Sua justificativa é singela: “A empresa moderna tem de concentrar-se
em seu negócio principal e na melhoria da qualidade do produto ou da
prestação de serviço”. Mas a propositura é eivada de falácias, como
vamos indicar neste espaço.
Primeira falácia: a terceirização cria empregos. Como hoje temos
aproximadamente 12 milhões de terceirizados no Brasil, ela cumpriria
papel de relevo na ampliação do mercado de trabalho.
Mas esse argumento omite que os terceirizados têm jornada de trabalho
em média bem maior do que o conjunto dos assalariados contratados sem
tempo determinado.
Assim, o que ocorre é que onde três trabalham com direitos e por
tempo não determinado, aproximadamente dois terceirizados acabam por
realizar o mesmo trabalho, padecendo de maior intensificação e jornadas
mais longevas. Desse modo, em vez de efetivamente empregar, a
terceirização desemprega.
Segunda falácia: os terceirizados percebem salários, assim devem agradecer pelo emprego que obtêm.
Mas esse argumento “esquece” que os salários dos terceirizados são
bem menores do que os dos demais trabalhadores, especialmente os que
estão na base da indústria e dos serviços. O que as pesquisam mostram,
quando realizadas com rigor científico, é que os terceirizados trabalham
mais e recebem menos.
Terceira falácia: os terceirizados têm direitos. Esse argumento omite
que é exatamente neste âmbito das relações de trabalho que a burla e a
fraude se expandem como praga.
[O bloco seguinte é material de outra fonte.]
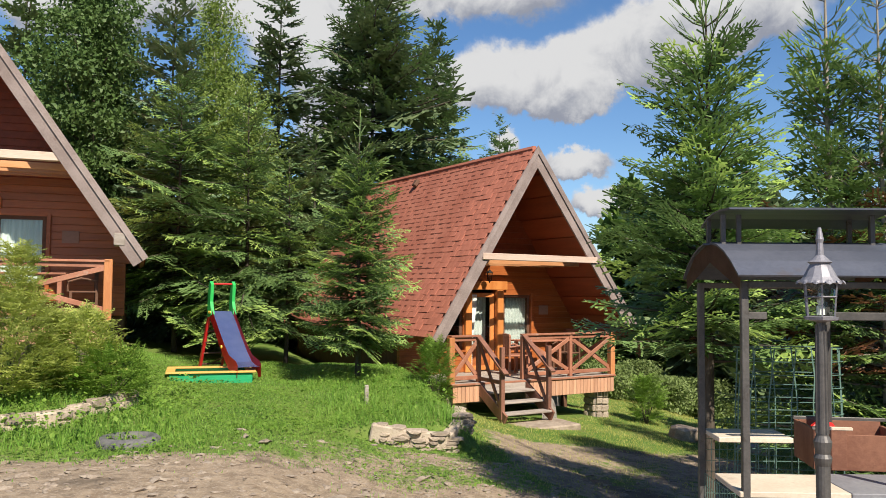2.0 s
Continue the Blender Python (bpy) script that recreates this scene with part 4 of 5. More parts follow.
def frame_mesh(a, b, h0, h1, y, w, t, mid=None):
    """A rectangular frame with real members, optionally with a middle rail."""
    bm = bmesh.new()
    for x in (a + w / 2, b - w / 2):
        add_box(bm, (w, t, h1 - h0), Matrix.Translation((x, y + t / 2, (h0 + h1) / 2)), 0.005)
    for z in [h0 + w / 2, h1 - w / 2] + ([mid] if mid else []):
        add_box(bm, (b - a - 2 * w + 0.002, t * 0.96, w), Matrix.Translation(((a + b) / 2, y + t / 2, z)), 0.005)
    return bm


def drape(a, b, z0, z1, y, gather=0.0):
    """A pleated curtain."""
    bm = bmesh.new()
    n, rows = 40, 8
    grid = []
    for j in range(rows + 1):
        v = j / rows
        z = z1 + (z0 - z1) * v
        pull = 1 - gather * math.sin(math.pi * min(1, v * 1.25) * 0.5) ** 2
        grid.append([bm.verts.new((a + (b - a) * pull * i / n, y + 0.022 * math.sin(i * 1.25 + 0.4 * math.sin(v * 3)) * (0.6 + 0.5 * v), z)) for i in range(n + 1)])
    for r0, r1 in zip(grid, grid[1:]):
        for i in range(n):
            bm.faces.new((r0[i], r0[i + 1], r1[i + 1], r1[i]))
    return bm


def lay_shingles(c, W, H, ze, L, setback, slope, run):
    """Cut tabs in courses on both slopes; the slope that the drive sees has its nearest 300 tabs as pieces."""
    rng = random.Random(7)
    expo = 0.142
    rows = int(run / expo)
    tabw = 0.30
    pool = []
    for k in range(6):
        w = tabw * rng.choice((0.45, 0.52, 0.6, 0.66))
        t = rng.choice((0.010, 0.014, 0.018))
        me_b = boxm((expo * 1.25, w, t), Matrix.Translation((expo * 0.5, 0, t / 2)))
        me = bpy.data.meshes.new("shingle")
        me_b.to_mesh(me)
        me_b.free()
        me.materials.append(M["shingle"])
        pool.append(me)
    loose = {}
    count = 0
    for sgn in (-1, 1):
        X = Vector((-sgn * math.cos(slope), 0, math.sin(slope)))     # up the slope
        Z = Vector((sgn * math.sin(slope), 0, math.cos(slope)))
        Y = Z.cross(X)
        rot = Matrix((X, Y, Z)).transposed().to_4x4()
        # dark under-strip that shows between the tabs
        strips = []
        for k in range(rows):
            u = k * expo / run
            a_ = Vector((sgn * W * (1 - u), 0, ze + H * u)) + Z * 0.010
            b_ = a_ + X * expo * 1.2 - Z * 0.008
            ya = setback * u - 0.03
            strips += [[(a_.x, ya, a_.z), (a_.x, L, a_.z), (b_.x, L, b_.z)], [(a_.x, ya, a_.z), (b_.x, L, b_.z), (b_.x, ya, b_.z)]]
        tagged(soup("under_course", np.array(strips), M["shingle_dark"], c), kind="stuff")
        tabs, bands, dark = [], [], []
        for k in range(rows if sgn < 0 else 0):
            u = k * expo / run
            y = setback * u - 0.03 + (0.085 if k % 2 else 0.0)
            while y < L - 0.1:
                w = rng.uniform(0.15, 0.19)
                tabs.append((y, k, w))
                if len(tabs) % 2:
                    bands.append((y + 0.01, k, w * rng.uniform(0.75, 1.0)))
                y += w + rng.choice((0.0, 0.004, 0.008))
        tabs.sort()
        # dark strips that paint a shadow line below every other tab
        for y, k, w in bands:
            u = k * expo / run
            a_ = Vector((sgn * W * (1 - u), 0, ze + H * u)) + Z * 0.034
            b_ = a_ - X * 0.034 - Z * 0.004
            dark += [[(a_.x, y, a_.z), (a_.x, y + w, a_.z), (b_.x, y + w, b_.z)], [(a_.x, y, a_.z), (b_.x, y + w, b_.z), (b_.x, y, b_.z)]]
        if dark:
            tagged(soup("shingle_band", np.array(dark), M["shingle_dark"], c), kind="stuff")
        for y, k, w in tabs:
            u = k * expo / run
            t = 0.008 + 0.010 * rng.random()
            tilt = 0.02 + 0.02 * rng.random()
            o = Vector((sgn * W * (1 - u), y + w / 2, ze + H * u)) + Z * (0.012 + t)
            m = Matrix.Translation(o) @ rot @ Matrix.Rotation(tilt, 4, "Y")
            if sgn < 0 and count < 300:
                ob = new("shingle", pool[rng.randrange(6)])
                s = w / max(0.05, ob.data.vertices[0].co.y * -2 if ob.data.vertices[0].co.y < 0 else ob.data.vertices[0].co.y * 2)
                ob.parent = c
                ob.matrix_local = m @ Matrix.Diagonal((1, s, 1, 1))
                count += 1
            else:
                e = expo * 1.2
                p = [m @ Vector(q) for q in ((-0.01, -w / 2, 0.006), (-0.01, w / 2, 0.006), (e, w / 2, 0.006), (e, -w / 2, 0.006), (-0.01, -w / 2, -0.012), (-0.01, w / 2, -0.012), (e, w / 2, -0.012), (e, -w / 2, -0.012))]
                loose.setdefault(sgn, []).extend([[p[a], p[b], p[d]] for a, b, d in ((0, 1, 2), (0, 2, 3), (0, 4, 5), (0, 5, 1), (1, 5, 6), (1, 6, 2), (0, 3, 7), (0, 7, 4))])
    for sgn, tr in loose.items():
        ob = soup("shingle_layer", np.array([[tuple(q) for q in t] for t in tr]), M["shingle"], c)
        tagged(ob, kind="stuff")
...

E quanto mais na base da pirâmide estão
os assalariados terceirizados, maiores são as subtrações.
Bastaria dizer que, na Justiça do Trabalho, há incontáveis casos de
terceirizados que não conseguem nem sequer localizar a empresa
contratante, que não poucas vezes desaparece sem deixar rastro.
Muitos terceirizados estão há anos sem usufruir as férias, pois a contingência e a incerteza avassalam o seu cotidiano.
E, vale lembrar, só uma minoria consegue ir à Justiça do Trabalho,
pois o terceirizado não tem nem tempo nem recurso e quase sempre carece
do apoio de sindicatos para fazê-lo. E sabemos que, nos serviços, setor
no qual se expande celeremente a terceirização, viceja também a ampla
informalidade e a alta rotatividade.
Quarta falácia: terceirizar é bom, pois “especializa” e “qualifica” a
empresa. Mas seria bom explicar por que essas atividades terceirizadas
são as que frequentam com mais constância as listas de acidentes de
trabalho. E mais: no serviço público, elas não raro aumentam os custos,
sendo fonte inimaginável de corrupção.
Bastaria lembrar as empresas terceirizadas que fazem a coleta do lixo
urbano. E a brutalidade sem limites que é ver um trabalhador correr
como louco atrás dos caminhões para manter as “metas” e a
“produtividade” na coleta privada dos lixos nas cidades.
O essencial que o PL 4.330 tenta esconder, em meio a tantas falácias,
é que a terceirização, especialmente para os “de baixo” que não dispõem
do capital cultural que sobra aos estratos superiores, têm dois
objetivos basais. Primeiro, reduzir salários, diminuindo direitos.
Segundo, e não menos importante: fragmentar e desorganizar ainda mais a
classe trabalhadora, agora convertida em classe “colaboradora”.
Se aprovado esse PL 4.330, ele terá um efeito erosivo ainda maior na nossa já gigantesca falésia social.